= Leroy and the Old Man =

First edition (publ. Four Winds Press)

LeRoy And The Old Man is a children's novel by W.E. Butterworth, published in 1980.

==Plot==

LeRoy Chambers is the sole witness to a murder by a local Chicago gang called "The Wolves". To escape police questioning as well as the wrath of the gang who does not want LeRoy to squeal on them, LeRoy is sent by his mother to Pass Christian, Mississippi. It is here that LeRoy is to live with his grandfather. Upon arrival in a New Orleans bus station, LeRoy meets his grandfather for the first time.
Living with his grandfather, LeRoy learns how to sleep on a boat, how to catch shrimp and crabs, how to saw lumber, how to buy and sell goods, and even how to drive a truck. LeRoy also learns about the Cajun culture of which is a part of his heritage. However, one thing that LeRoy is not able to learn much about is his father. His father ran away from him and his mother many years ago when LeRoy was in sixth grade. LeRoy's grandfather will not talk about LeRoy's father, stating that he "doesn't have a son".
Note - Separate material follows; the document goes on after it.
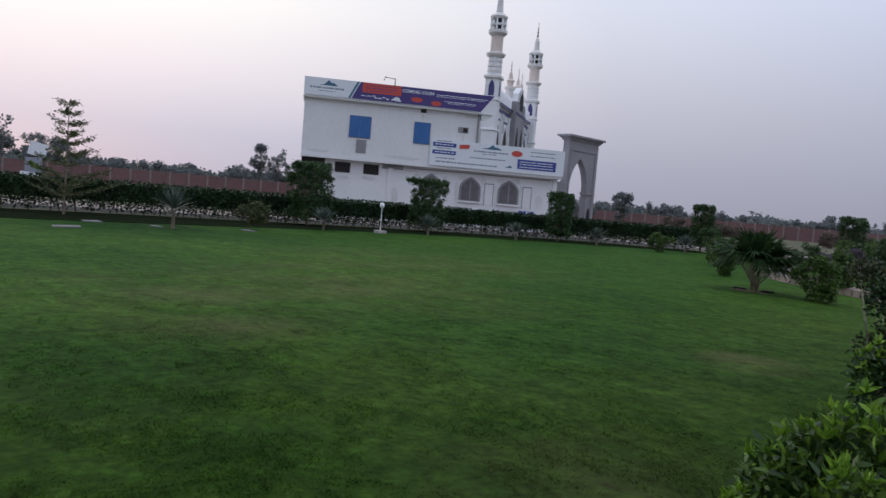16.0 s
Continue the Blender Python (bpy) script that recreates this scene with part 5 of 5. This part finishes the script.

When the Chicago police came looking for LeRoy in Mississippi to testify as a material witness to the murder he saw, LeRoy has serious reservations. LeRoy understands that he is the only person who saw the Wolves murder an old woman in his housing development. However, LeRoy is scared that if the Wolves see him in court, he may not get out of Chicago alive. LeRoy's grandfather, as well as the local Mississippi sheriff, agree that LeRoy must go to Chicago. However, LeRoy's father (who arranges to surprise LeRoy in a New Orleans restaurant) thinks that LeRoy should steal away to New York City with him. LeRoy, even though he is angered to see his father after so long, is tempted to accompany his dad. Finally, the respect LeRoy has for his grandfather and the new life he has started to build in Pass Christian, Mississippi trumps his father's wishes as well as the fear he has to testify in court. The book ends off with LeRoy boarding an airplane heading towards Chicago.